IMO a good architecture here cleanly separates transient failures (don't DLQ; retry with backoff, don't advance consumer group) from "permanently cannot process" (DLQ only these), unlike in the linked article. That greatly reduces the odds of "everything is being DLQ'd!" causing cascading failures from overloading seldom-stressed parts of the system. Makes it much easier to keep your DLQ in one place, and you can solve some of the visibility problems from the article from a consumer that puts summary info elsewhere or such. There's still a chance for a bug that results in everything being wrongly rejected, but it makes you potentially much more robust against transient downstream deps having a high blast radius. (One nasty case here is if different messages have wildly different sets of downstream deps, do you want some blocking all the others then? IMO they should then be partitioned in a way so that you can still move forward on the others.)
- awesome_dude 24 days ago
  
  I think that you're right to mention that if the DLQ is over used that that potentially cripples the whole event broker, but I don't think that having a second system that could fall over for the same reason AND a host of other reasons is a good plan. FTR I think doubling kafka provisioned capacity is simpler, easier, cheaper, and more reliable approach.
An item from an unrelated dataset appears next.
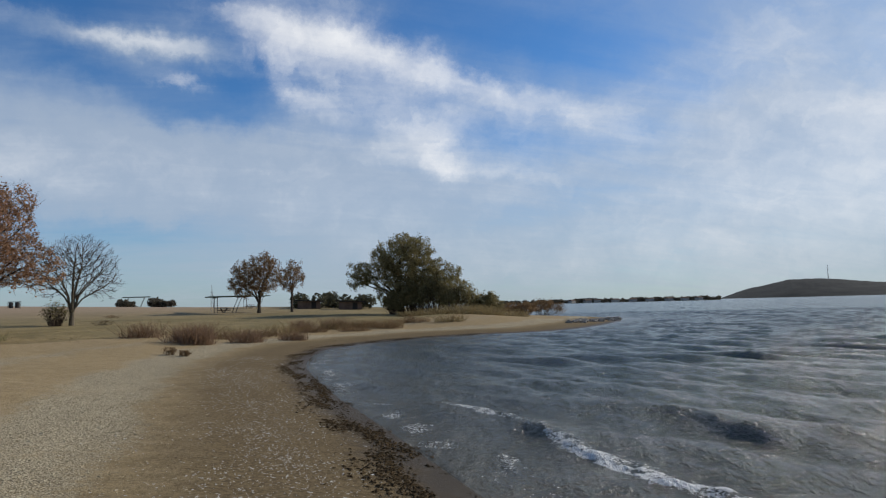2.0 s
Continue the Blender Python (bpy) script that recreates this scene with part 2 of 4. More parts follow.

  BUT, you are 100% right to point to what i think is the proper solution, and that is to treat the DLQ with some respect, not a bit bucket where things get dumped because the wind isn't blowing in the right direction.
- diljitpr 22 days ago
  
  I am the author of th is article.Thank you for reading and important the insight and I second your opinion about DLQ flooding. We have the following strategy configured in our consumers to avoid DLQ flooding
  ExponentialBackOffWithMaxRetries backOff = new ExponentialBackOffWithMaxRetries(3);
  backOff.setInitialInterval(2000L); // 2 seconds initial delay
  backOff.setMultiplier(2.0); // Exponential backoff
  backOff.setMaxInterval(30000L); // Max delay 30 seconds
  backOff.setMaxAttempts(3); // Retry 3 times before DLQ
  Updated this in my blog.